Wasserman first conceived the book, about 20 years ago while preparing to re-open the B’nai Moshe Library in its West Bloomfield home. While sorting through the collection, which was stored in less than ideal conditions after leaving Oak Park, she realized that only around half of the books were salvageable.  Among those, she found no suitable children’s book about the holiday of Shavuot. After searching unsuccessfully for something to purchase, Wasserman began thinking about writing one.  After considering many different ideas over a few years, she settled on a concept and began a long search for an illustrator. In the end, she need not have looked so long and far afield, for she found her illustrator, Ruthie Cisse, close to home.

“I met her by complete accident at Kiddush after Shabbat services,” Wasserman says.  Cisse, an artist in New York has family ties to B’nai Moshe, her grandmother is our member, Adelyn Greenberg.  Wasserman happened to sit at the same Kiddush table with the family and started talking.  Cisse had never thought about illustrating a children’s book but after she and Wasserman met the next Monday at the B’nai Moshe library and discussed the idea, Wasserman hired her. With an illustrator in hand, it was time to move her vision into high gear. Through emails and phone calls, the two worked together, sharing ideas for the illustrations. For instance, it was Cisse who thought of putting ribbons in the illustrations to hold the Hebrew verses from Exodus as well as giving Sarah a schnauzer to accompany her journey.
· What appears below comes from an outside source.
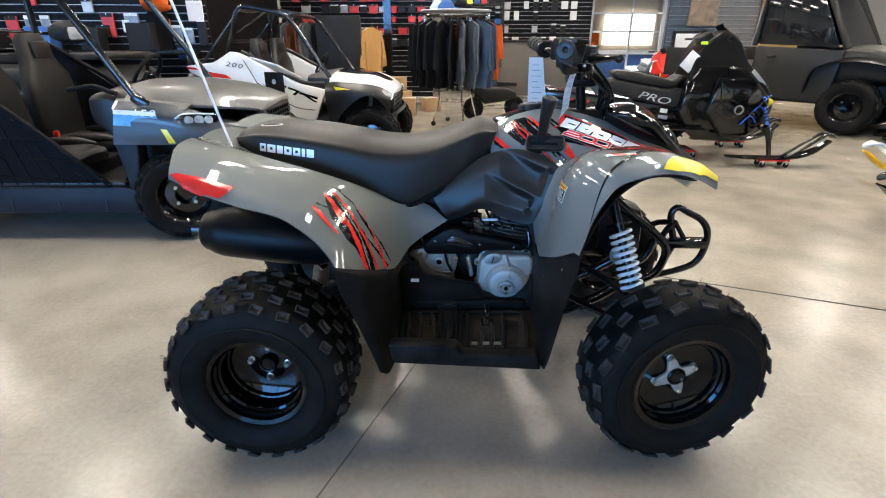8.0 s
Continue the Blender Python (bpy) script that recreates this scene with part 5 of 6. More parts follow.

In the book, Sarah wants to share her knowledge of the importance of Shavuot and of what happened at Mt. Sinai with others.  “So, I think Sarah is the teacher here” Wasserman explains. “She relates the story; she explains its importance and significance; she tells how to celebrate Shavuot and make it a part of our lives.  She knows all of this and she is telling the reader, who may not know about the holiday, or why it is important and significant and so is worthy of being celebrated.”

        Sarah shows love for the holiday, happiness in celebrating it, and understanding and acceptance of the need to join the two concepts (personal freedom and responsible behavior in a community) into her own life. “Each year as she celebrates Shavuot, she recommits to limiting her own individual freedom by living according to the mitzvot of Torah, she recommits to living ethically and morally in order to help create a just and ordered society for all mankind.”

Wasserman chose a girl to tell this holiday story because women should also be seen to love and live by the Torah.  Yet, says Wasserman, “Sarah is not just a little girl kid. For me, she represents every girl, every child, every person (male and female) since everyone received the gift of Torah at Mt. Sinai and, on Shavuot, we are all standing at Mt. Sinai.”

“Shavuot is the forgotten festival,” says Wasserman, who hopes I Am Standing at Mount Sinai encourages children and adults to appreciate the holiday. “It is not celebrated or talked about like Passover and Sukkot.  It does not have ‘fun’ elements like a sukkah or a seder.  It falls at the end of the school year and is frequently not taught at all. But it does have great moral and ethical significance for the Jewish people and is, in my opinion, worthy of a great deal more respect that it is generally given.”

I Am Standing at Mount Sinai is available at Amazon for $20.